Beni şaşırtmadığını söylemeliyim. Küresel kriz sonrasında oluşan euro-karamsar görüşlere bir türlü ısınamadım. Felaket senaryolarını abartılı buldum. İkna olmadım ve eleştirdim. Çünkü sorunun bölge-içi dengesizlikten kaynaklandığı çok belirgindi.

Dış dengeden al haberi

Somuta tercüme etmek kolaydır. Esas dengesizliğe, yani dış açığa bakarız. Euro Bölgesi’nin kayda değer bir dış açığı yoktur. Son sayılara göre yıllık dış açık Euro Bölgesi’nde 68 milyar dolar; ABD’de 460 milyar dolardır (Türkiye’de 45 milyar dolar).

Geçenlerde bir ülkenin siyasi gücü ile dış dengesi arasındaki ilişkiye değindim (9/1/20111). Dış açık küresel mali merkezlere bağımlılık getirir, siyasi gücü törpüler dedim. Mesajımı “dış fazlan kadar konuş” altbaşlığı ile pekiştirdim.

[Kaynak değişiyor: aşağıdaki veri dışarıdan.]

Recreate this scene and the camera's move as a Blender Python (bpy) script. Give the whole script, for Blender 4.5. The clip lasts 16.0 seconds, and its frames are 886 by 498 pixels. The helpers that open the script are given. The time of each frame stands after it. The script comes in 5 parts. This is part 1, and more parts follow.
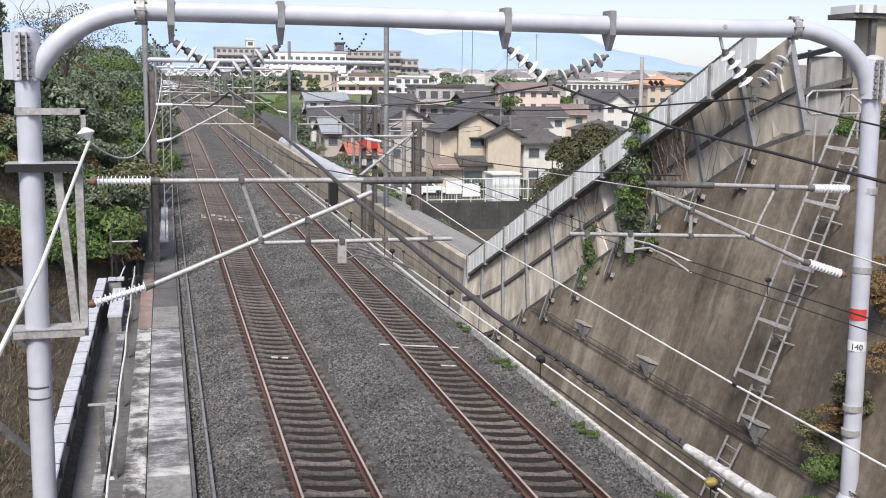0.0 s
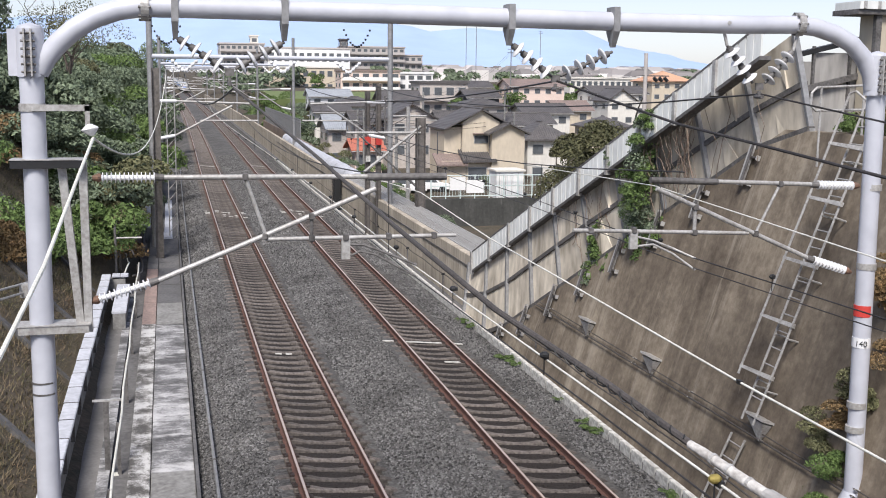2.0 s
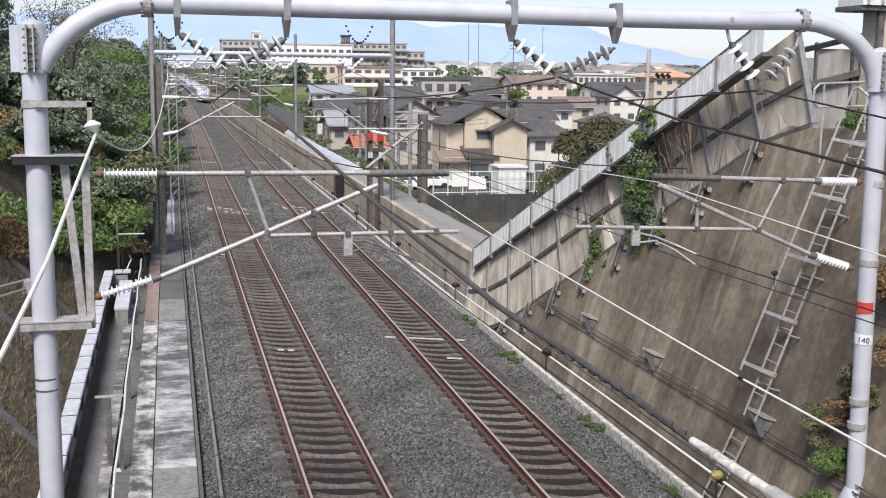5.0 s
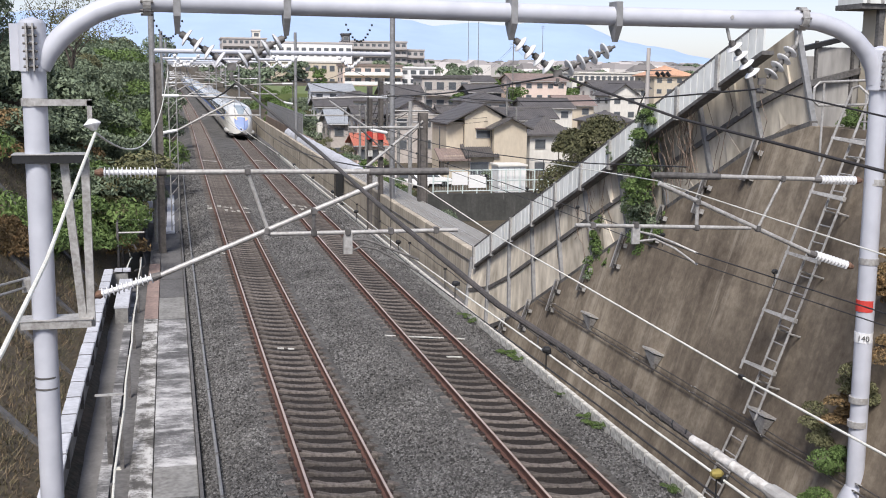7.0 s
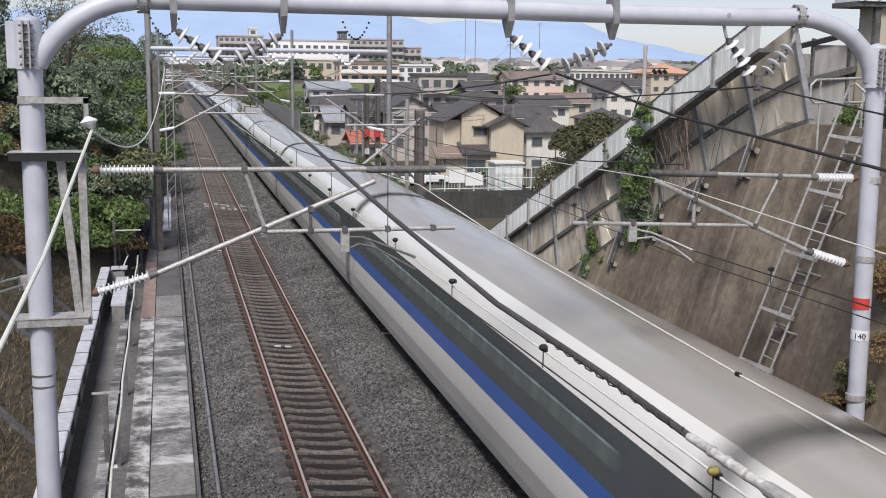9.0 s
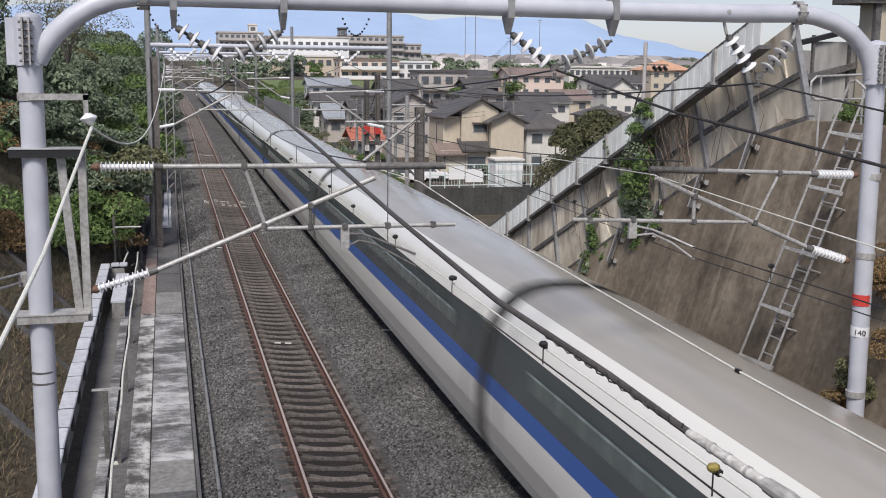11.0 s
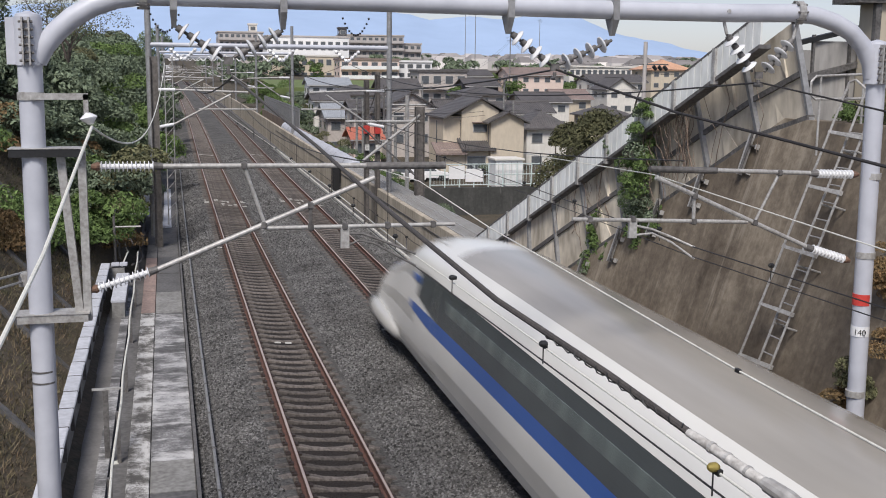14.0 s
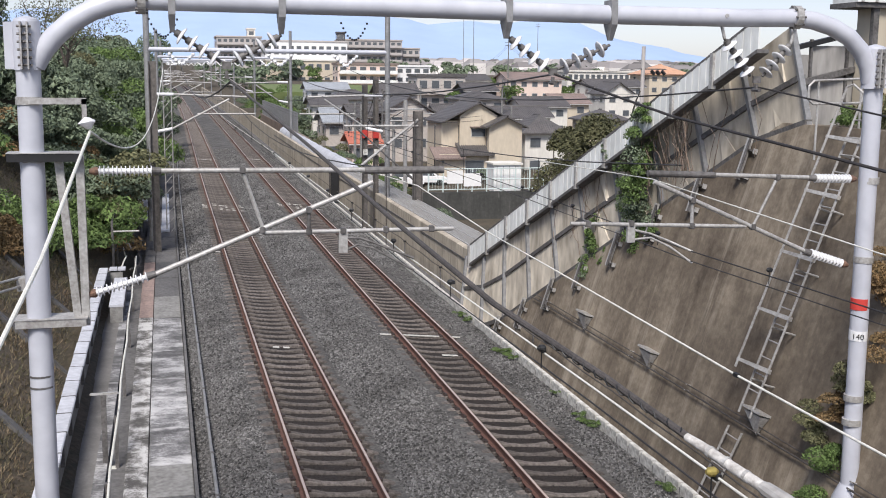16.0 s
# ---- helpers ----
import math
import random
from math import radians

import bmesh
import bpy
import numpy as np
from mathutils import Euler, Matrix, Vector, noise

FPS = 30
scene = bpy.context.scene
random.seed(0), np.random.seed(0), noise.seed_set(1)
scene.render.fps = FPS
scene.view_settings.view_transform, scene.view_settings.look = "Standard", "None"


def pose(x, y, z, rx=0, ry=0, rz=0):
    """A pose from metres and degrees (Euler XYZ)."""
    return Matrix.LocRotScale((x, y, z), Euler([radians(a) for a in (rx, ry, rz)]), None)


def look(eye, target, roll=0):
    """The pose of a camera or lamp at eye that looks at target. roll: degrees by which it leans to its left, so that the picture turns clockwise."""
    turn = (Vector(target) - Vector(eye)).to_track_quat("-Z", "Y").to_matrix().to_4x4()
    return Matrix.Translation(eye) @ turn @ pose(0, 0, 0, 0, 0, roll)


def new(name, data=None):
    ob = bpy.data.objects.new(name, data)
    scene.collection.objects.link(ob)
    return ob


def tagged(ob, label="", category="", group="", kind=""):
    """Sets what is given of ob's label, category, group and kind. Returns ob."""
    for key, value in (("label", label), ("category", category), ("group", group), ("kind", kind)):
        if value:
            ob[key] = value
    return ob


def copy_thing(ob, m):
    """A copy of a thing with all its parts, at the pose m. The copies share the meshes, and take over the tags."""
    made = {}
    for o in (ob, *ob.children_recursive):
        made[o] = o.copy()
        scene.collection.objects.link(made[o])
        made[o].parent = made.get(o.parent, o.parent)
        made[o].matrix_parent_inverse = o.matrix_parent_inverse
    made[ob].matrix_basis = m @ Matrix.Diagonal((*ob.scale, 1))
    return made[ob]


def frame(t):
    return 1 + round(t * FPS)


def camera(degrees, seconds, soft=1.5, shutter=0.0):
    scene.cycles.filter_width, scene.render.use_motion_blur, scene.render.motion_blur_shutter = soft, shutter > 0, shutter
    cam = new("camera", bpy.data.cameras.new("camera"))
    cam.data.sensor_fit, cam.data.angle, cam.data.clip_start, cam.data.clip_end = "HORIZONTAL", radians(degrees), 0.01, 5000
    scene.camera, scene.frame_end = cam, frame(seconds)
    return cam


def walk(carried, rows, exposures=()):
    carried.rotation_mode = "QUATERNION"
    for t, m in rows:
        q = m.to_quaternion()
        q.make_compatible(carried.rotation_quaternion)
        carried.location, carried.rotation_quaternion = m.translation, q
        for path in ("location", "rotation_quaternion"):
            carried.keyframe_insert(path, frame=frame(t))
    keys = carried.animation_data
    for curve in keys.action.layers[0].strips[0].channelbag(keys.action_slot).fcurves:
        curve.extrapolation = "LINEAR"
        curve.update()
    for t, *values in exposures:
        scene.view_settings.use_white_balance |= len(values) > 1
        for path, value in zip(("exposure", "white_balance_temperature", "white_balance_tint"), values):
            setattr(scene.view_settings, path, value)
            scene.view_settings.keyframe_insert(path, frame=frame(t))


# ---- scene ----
cam = camera(44.03, 16.0, soft=1.0, shutter=0.33)
EYE = Vector((0, 0, 7.819))


def aim(turn, dip):
    """The camera's pose: degrees to the right of the track's line, and below the level."""
    a, b = radians(turn), radians(dip)
    way = Vector((math.sin(a) * math.cos(b), math.cos(a) * math.cos(b), -math.sin(b)))
    return look(EYE, EYE + 10 * way, 0.614)


walk(cam, [(t, aim(a, b)) for t, a, b in (
    (0, 14.548, 8.593), (0.5, 14.503, 8.593), (1, 14.488, 8.637), (1.5, 14.429, 8.696),
    (2, 14.347, 8.779), (2.5, 14.341, 8.8), (3, 14.311, 8.829), (3.5, 14.311, 8.829),
    (4, 14.222, 8.918), (6.5, 14.252, 9.006), (7, 14.237, 9.051), (7.5, 14.217, 9.134),
    (8, 14.193, 9.184), (8.5, 14.237, 9.184), (9, 14.4, 9.169), (11.5, 14.4, 9.361),
    (12, 14.4, 9.332), (12.5, 14.4, 9.332), (13, 14.4, 9.332), (13.5, 14.4, 9.361),
    (14, 14.4, 9.361), (14.5, 14.4, 9.272), (15, 14.4, 9.243), (15.5, 14.415, 9.184),
    (16, 14.488, 9.125),
)], exposures=[(t, e - 0.04, 6340, 10.5) for t, e in ((0, 0.77), (3.5, 0.75), (8.0, 0.72), (8.5, 0.69), (9.0, 0.43), (11.5, 0.34), (14.0, 0.32), (14.5, 0.42), (15.0, 0.57), (16.0, 0.66))])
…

Bir ülkenin ekonomik gücünü ve parasının değerini aynı süreç etkiler. Başka ne sorunu olursa olsun, dış dünya ile ilişkisi dengeli bir ekonominin temelleri sağlamdır. Euro’nun gücü buradadır. Analizi Türkiye’ye uygulamayı size bırakıyorum.